Do "self" estranhamente forçado, ainda hoje, a demonstrar objectivamente, material e concretament, em claríssimo sacrifício de direitos intrínsecos seus dificilmente ignoráveis, conceitos (pré-juízos) e a realizar nessa mesma perspectiva de in/fundamental e in/fundamentado sacrifício (e não se pense que uso aqui a palavra de modo gratuito---longe disso!) princípios abstractos de "moral" sobre cuja acção concreta, porém, não nos é a cada um reconhecido o direito a, efectivamente... interferir.

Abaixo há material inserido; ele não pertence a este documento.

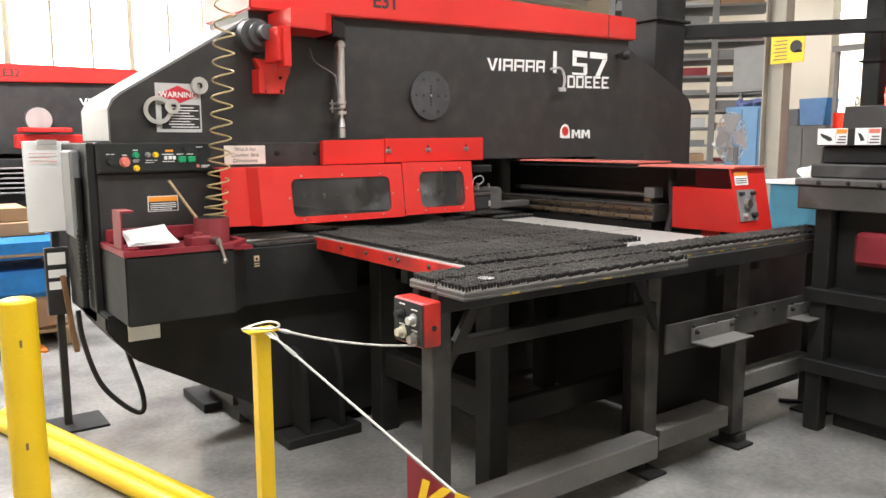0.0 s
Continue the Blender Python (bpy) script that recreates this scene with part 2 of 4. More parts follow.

E isto ("ao que se diz"...) em... democracia e em sociedades onde a laicização do Estado é, em teoria, um dado (perfeitamente) adquirido!!
[Imagem ilustrativa extraída com a devida vénia de es-homemcristo.edu.pt]

3 comentários:

Rui Magalhães disse...

Muito boa reflexão.
Ora aí uma visão distante, objectiva e coerente dum tema em que a sociedade parece querer encarar dum modo superficial e homofóbico.

Carlos Machado Acabado disse...

Pois, Amigo...
O problema é que há uns quantos que reflectem e outros (muitos mais) que... deflectem...

Mas a gente vai sempre tentando, não é?...

Pode ser que, um dia...

Rui Magalhães disse...

Pois...Mas a sociedade não é estática e parece cada vez mais querer pensar por si própria e não estar dependentes duns quantos "opinion maker" do sistema estabelecido.